**WORK TO DO**
Write out the opening lines of the data word for word, up to and including the line with "arching cane, from", and leave every picture and every later line out.
┌──
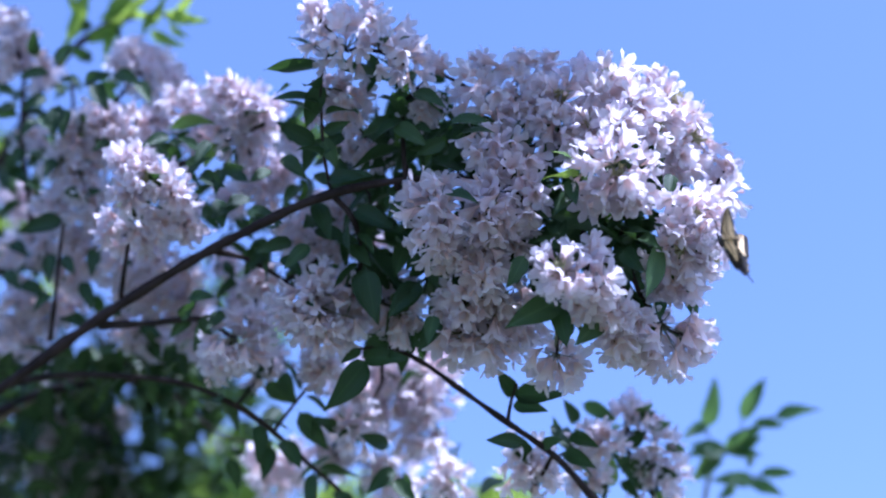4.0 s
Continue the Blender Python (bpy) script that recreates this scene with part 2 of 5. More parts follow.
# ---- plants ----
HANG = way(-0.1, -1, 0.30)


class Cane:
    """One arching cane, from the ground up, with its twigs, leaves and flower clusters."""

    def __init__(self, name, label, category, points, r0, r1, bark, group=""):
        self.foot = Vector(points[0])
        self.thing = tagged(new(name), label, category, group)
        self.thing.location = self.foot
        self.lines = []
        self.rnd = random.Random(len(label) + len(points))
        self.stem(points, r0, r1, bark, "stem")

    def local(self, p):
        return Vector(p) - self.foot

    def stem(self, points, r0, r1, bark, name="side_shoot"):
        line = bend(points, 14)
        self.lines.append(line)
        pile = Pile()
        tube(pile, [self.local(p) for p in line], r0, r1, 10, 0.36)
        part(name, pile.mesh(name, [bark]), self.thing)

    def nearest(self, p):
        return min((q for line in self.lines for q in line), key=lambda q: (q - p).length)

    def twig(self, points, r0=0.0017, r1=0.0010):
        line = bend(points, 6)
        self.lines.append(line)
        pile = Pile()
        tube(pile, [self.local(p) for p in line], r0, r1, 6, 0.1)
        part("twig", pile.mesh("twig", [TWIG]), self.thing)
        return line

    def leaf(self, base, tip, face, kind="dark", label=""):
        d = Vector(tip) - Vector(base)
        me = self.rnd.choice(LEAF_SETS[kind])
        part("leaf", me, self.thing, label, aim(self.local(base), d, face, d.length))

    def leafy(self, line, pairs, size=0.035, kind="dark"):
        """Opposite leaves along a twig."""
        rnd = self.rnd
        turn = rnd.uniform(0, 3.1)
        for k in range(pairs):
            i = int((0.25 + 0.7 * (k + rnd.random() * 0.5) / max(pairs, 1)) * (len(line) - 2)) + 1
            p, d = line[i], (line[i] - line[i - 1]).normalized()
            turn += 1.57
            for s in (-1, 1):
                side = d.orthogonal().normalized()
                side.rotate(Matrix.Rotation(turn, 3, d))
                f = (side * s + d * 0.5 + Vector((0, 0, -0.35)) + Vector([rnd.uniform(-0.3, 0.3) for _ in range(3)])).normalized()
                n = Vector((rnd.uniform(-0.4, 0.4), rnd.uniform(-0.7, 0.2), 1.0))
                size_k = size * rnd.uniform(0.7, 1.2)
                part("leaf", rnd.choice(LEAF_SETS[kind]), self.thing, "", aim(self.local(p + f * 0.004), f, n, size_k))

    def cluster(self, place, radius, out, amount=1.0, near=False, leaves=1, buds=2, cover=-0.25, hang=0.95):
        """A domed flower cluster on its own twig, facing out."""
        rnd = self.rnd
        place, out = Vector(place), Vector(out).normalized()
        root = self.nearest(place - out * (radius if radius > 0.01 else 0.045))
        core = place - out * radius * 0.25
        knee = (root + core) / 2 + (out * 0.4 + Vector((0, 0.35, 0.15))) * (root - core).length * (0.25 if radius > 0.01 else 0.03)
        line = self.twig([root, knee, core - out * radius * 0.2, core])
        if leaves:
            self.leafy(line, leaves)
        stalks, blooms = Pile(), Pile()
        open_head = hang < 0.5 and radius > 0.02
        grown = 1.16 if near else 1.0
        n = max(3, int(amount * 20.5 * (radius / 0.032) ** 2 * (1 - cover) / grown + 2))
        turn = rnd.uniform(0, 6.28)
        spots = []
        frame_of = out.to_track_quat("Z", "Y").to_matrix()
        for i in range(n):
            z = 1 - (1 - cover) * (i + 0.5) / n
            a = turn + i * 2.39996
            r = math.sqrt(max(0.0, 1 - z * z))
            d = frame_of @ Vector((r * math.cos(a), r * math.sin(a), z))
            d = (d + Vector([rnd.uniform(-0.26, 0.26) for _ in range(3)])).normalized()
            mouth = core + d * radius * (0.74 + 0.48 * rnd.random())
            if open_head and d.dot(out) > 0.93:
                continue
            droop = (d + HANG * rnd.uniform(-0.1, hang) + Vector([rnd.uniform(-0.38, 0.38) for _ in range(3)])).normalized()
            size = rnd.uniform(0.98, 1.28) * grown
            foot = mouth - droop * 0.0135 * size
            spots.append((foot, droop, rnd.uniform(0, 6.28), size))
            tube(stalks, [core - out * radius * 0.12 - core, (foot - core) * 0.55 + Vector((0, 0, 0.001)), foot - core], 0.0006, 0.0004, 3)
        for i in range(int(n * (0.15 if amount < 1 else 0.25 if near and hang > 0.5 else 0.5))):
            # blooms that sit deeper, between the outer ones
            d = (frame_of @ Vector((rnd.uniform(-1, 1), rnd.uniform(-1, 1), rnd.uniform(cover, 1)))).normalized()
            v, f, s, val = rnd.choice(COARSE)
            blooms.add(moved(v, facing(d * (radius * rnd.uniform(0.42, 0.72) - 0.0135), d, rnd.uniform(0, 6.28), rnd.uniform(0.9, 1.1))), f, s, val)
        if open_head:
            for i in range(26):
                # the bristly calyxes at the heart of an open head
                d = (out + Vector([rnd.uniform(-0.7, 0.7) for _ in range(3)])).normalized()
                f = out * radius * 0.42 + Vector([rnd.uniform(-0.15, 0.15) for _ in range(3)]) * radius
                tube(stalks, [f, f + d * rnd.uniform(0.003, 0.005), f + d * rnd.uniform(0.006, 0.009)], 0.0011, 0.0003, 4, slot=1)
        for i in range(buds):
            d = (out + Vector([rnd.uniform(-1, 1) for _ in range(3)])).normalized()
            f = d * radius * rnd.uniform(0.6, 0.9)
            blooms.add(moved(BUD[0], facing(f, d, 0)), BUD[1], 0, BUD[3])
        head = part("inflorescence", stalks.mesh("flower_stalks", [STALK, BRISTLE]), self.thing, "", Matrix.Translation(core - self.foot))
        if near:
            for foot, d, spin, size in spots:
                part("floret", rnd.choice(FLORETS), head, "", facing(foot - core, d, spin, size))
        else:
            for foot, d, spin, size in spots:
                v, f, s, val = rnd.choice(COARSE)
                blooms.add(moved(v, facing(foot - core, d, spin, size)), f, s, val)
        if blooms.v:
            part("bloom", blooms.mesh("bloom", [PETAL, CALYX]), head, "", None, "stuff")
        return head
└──
**WRITTEN ANSWER**
4.0 s
Continue the Blender Python (bpy) script that recreates this scene with part 2 of 5. More parts follow.
# ---- plants ----
HANG = way(-0.1, -1, 0.30)


class Cane:
    """One arching cane, from the ground up, with its twigs, leaves and flower clusters."""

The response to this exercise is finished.